Maar wij zetten er wel een aantal kanttekeningen bij. Ten eerste constateren wij dat de zekerheid over de toegezegde pensioenen er niet is, getuige de recente dreiging van pensioenkortingen. Ten tweede willen wij de pensioenen niet 100% zeker inrichten, omdat dat – nog los van het feit dat niet voor al onze verplichtingen obligaties beschikbaar zijn – zou betekenen dat pensioenfond~en geen beleggingsrisico meer kunnen nemen. Pensioenfondsen hebben er in het verleden juist voor gekozen – en kiezen er nog steeds voor – om wel beleggingsrisico te lopen. Naar verwachting biedt dit op de lange termijn namelijk ruimte om de pensioenen te kunnen indexeren tegen een betaalbare premie.

De gedaalde marktrente heeft de dekkingsgraden in de laatste jaren negatief beïnvloed, en dat is niet in voldoende mate gecompenseerd door de positieve beleggingsrendementen. Pas als een pensioenfonds voldoende buffers heeft opgebouwd, mag het indexeren.
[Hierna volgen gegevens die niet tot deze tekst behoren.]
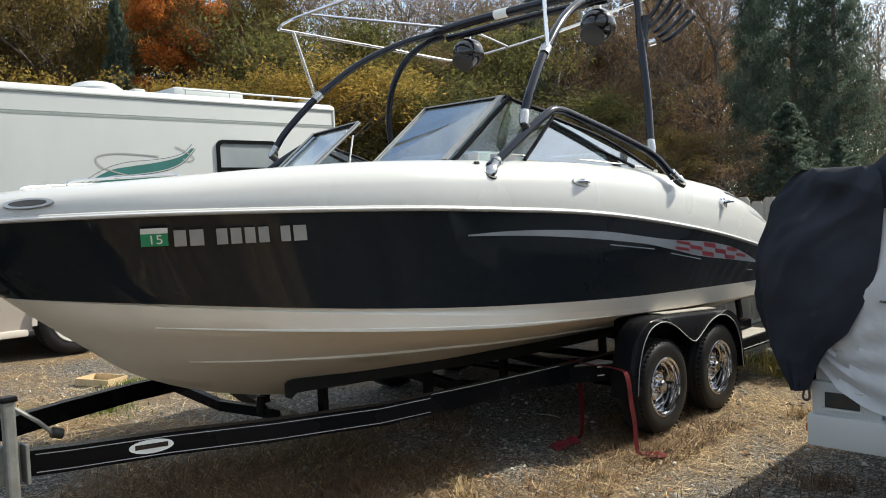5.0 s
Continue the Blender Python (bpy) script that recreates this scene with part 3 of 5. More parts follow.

Daar staat tegenover dat een pensioenfonds niet direct de aanspraken hoeft te verlagen als de dekkingsgraad lager is dan 100%. Voor de premie mag een pensioenfonds rekening houden met (een voorzichtige inschatting van) de verwachte beleggingsrendementen voor de toekomst. Met marktwaardering op basis van de rente, zouden de premies ongeveer twee keer zo hoog moeten zijn. PFZW stelt zich al langer op het standpunt dat de huidige zekerheid losgelaten moet worden, zodat pensioenfondsen en hun deelnemers niet langer onnodig hoeven te lijden onder rente-effecten.

ln het kader van het onlangs gesloten pensioenakkoord wordt deze lijn nu uitgewerkt, en hopelijk geeft dat snel andere mogelijkheden voor pensioenfondsen. PFZW denkt actief mee aan mogelijke aanpassingen van het pensioenstelsel. Wij vertrouwen erop u hiermee meer inzicht te hebben gegeven in de redenen waarom PFZW de pensioenen nu niet mag indexeren.